Art & Culture

Artist Robert Cenedella Became A Deadhead At 80

The Grateful Dead
The artist Robert Cenedella discovered the Grateful Dead and pot smoking at age 80. The painter was commissioned to do a painting of the legendary rock band The Grateful Dead in 2019. The renowned artist Robert Cenedella went all-in on studying his subject, attending five of their concerts, pre-pandemic, and smoking marijuana for the first time. These classic counterculture rituals have been a rite of passage for college-age folks since the 1960s, and like many of them, Cenedella became a fan. Unlike most, he began his “Deadhead” journey at age 80.

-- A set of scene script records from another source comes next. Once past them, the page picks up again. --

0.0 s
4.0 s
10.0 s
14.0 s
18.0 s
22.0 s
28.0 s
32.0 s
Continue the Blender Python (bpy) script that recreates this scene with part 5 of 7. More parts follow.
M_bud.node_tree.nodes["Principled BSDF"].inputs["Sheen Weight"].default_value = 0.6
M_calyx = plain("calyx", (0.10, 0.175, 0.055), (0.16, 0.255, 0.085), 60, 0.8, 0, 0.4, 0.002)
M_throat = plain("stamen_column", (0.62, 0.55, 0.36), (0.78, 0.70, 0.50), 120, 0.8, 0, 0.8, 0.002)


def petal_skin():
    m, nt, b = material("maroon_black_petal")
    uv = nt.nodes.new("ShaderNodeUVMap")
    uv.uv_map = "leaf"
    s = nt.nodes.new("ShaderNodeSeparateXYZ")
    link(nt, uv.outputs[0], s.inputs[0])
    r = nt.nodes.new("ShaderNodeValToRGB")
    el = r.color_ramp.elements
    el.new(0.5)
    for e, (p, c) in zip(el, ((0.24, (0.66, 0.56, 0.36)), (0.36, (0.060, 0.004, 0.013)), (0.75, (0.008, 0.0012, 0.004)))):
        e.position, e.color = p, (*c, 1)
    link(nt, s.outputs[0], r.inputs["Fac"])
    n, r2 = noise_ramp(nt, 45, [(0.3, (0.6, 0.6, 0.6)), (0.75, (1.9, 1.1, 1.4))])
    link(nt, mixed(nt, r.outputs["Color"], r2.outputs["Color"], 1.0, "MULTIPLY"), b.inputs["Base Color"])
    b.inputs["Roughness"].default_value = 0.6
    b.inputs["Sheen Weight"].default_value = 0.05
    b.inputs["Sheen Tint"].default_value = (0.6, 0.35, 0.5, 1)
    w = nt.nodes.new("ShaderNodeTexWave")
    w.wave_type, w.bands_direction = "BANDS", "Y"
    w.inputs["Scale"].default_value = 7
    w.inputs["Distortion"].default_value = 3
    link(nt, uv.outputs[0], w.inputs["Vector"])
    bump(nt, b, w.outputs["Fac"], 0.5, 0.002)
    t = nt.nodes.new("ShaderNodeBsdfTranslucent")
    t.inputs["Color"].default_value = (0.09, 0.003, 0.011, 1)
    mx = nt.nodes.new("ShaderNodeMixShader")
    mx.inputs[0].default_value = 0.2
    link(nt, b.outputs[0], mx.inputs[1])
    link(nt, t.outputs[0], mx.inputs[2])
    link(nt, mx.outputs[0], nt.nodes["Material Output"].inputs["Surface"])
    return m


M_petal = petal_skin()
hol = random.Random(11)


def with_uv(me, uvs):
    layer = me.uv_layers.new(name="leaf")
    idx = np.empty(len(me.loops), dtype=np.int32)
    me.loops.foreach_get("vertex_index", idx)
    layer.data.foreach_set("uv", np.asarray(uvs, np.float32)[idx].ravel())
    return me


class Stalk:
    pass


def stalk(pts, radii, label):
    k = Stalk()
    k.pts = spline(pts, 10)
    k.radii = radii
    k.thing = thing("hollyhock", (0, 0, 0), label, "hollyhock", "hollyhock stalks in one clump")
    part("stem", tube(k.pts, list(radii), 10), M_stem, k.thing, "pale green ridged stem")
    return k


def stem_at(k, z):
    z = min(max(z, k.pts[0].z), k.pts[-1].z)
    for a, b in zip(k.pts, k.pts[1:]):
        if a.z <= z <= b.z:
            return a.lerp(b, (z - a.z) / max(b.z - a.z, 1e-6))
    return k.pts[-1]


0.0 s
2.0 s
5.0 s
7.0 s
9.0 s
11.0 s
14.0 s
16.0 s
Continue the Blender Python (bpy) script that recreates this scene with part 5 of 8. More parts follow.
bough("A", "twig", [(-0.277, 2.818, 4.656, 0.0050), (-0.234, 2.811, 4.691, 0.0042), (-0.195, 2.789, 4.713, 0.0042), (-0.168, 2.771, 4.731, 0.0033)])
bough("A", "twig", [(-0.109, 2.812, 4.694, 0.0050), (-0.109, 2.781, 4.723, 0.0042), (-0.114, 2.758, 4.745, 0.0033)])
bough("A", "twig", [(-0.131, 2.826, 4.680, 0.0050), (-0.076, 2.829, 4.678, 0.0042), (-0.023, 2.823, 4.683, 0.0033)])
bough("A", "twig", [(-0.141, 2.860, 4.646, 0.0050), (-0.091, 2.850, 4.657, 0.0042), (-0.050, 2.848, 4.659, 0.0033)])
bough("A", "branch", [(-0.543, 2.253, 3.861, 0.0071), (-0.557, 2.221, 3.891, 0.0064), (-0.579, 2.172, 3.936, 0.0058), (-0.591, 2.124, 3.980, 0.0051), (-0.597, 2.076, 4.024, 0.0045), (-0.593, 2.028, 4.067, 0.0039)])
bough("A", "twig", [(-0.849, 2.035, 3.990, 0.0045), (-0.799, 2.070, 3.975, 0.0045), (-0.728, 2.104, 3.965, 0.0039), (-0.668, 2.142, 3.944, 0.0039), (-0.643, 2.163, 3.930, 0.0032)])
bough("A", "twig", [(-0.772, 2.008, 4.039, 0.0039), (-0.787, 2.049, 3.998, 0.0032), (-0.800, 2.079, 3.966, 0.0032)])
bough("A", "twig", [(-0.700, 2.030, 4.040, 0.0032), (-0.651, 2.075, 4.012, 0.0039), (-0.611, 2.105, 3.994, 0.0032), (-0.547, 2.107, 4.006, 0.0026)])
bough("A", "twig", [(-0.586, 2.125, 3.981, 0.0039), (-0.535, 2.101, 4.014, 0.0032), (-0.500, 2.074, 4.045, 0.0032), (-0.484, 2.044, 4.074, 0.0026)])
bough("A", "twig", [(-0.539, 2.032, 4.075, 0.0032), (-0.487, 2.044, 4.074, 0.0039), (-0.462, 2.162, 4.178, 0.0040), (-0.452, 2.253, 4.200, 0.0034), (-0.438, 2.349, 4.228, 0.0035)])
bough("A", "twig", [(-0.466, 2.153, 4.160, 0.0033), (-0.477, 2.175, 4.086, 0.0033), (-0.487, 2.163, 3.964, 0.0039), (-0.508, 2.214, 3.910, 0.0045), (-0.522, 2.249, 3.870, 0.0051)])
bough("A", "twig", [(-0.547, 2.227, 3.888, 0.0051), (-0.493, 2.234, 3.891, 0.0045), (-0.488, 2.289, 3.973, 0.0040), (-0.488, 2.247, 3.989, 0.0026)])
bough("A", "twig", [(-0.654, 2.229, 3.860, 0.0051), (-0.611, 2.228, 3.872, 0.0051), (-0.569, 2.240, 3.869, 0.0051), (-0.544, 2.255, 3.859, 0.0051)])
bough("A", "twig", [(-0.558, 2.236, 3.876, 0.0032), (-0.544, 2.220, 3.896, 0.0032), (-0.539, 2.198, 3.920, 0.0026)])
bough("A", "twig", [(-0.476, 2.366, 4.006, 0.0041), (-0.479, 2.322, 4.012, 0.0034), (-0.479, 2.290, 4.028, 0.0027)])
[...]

A Rabble Rouser in The Art World
A longtime rabble rouser in the art world, Cenedella was profiled in 2015 in the critically acclaimed documentary Art Bastard, and his body of work includes political and pop cultural satiric work including The Presence of Man and Fin del Mundo.

So Many Roads
While the prolific artist works in a range of genres, including still life, landscape, and sculpture, as well as commercial work for companies like Absolut Vodka, experiencing the unique grateful Dead culture was a completely new adventure full of surprises. “That kind of music, it just was not my thing,” says Cenedella. “I’m thinking; what am I doing? When I met Jerry Garcia’s daughter and I told her that, more or less, I was becoming a deadhead at 80, she said, ‘Well, what music did you listen to?’ And I said, ‘Beethoven.’ She replied, ‘Oh, my father would’ve loved you. Beethoven was his favorite.’” The finished piece So Many Roads (2021), a mural-sized triptych portraying the Grateful Dead from 1965 to the present and into the future, is being exhibited at Carlton Fine Arts on Madison Avenue in Manhattan.

The Allure of The Grateful Dead Universe
As Cenedella got more into the Dead universe, he began to understand that it was more than just a rock band and lead singer, Jerry Garcia’s, brilliance as a musician. Attending five concerts within a four-month period, Cenedella realized that the magical thing was the band’s followers, many of whom had attended hundreds of concerts over the decades. “Call it a cult or a religion, but it’s most benevolent. It was a wonderful atmosphere that existed with these people; they knew every tune.” He discovered that famous scholars were fans, like Joseph Campbell, who had written about becoming a Deadhead later in life. At one concert someone handed him a joint. “I had never smoked any kind of cigarettes—even though people look at my art and think this guy must
be stoned all the time, but that really isn’t the truth. There was a worldly feeling that I got; it was a very positive group,” Cenedella explains. “In other words, it was not political. And here I am, a political painter for years, and so it was kind of a relief to be working on a subject like this and getting into it and not taking on Washington or whatever people over the years that I wasn’t too thrilled with.”

Island in Maine
It wasn’t only a Grateful Dead awakening that formed the backdrop of this project. Amid the depths of the pandemic, he left his NYC townhouse of 38 years and moved to a new space in Maine, in July 2020. He luckily found an ideal home with studio space with 40-foot ceilings and skylights that was close to his island in Maine where he spends summers. He finished the painting there, while adjusting to the new studio after 60 years in NYC.

Trailblazing Digital Anti-Counterfeiting Hologram Technology

A trailblazer, Cenedella was the first, in 1994, to come up with the concept of selling stock in a single painting. Critics viewed it as too commercial, but he felt that the art world had become very commercial, with more focus on the prices than on the art itself. Today there are more than 20 companies selling stock in artworks.

Now he and a partner have come up with a new anti-counterfeiting and tampering hologram technology that will be used on the So Many Roads digital archival prints. Featuring UV invisible marking, micron text hologram technology, and kinematic and color movement patterns, it will also be applied on all of Cenedella’s existing limited edition digital archival prints, ilkscreens, stone lithographs, drawings, and posters.

“I might be first again in using this concept. It seems like it’s absolutely airtight. There’s no possible way of forging that,” Cenedella says. He hopes the new technology will also spur
interest in artworks. “People love technology so much that they forget it’s not more important than whatever the hell it’s connected to.”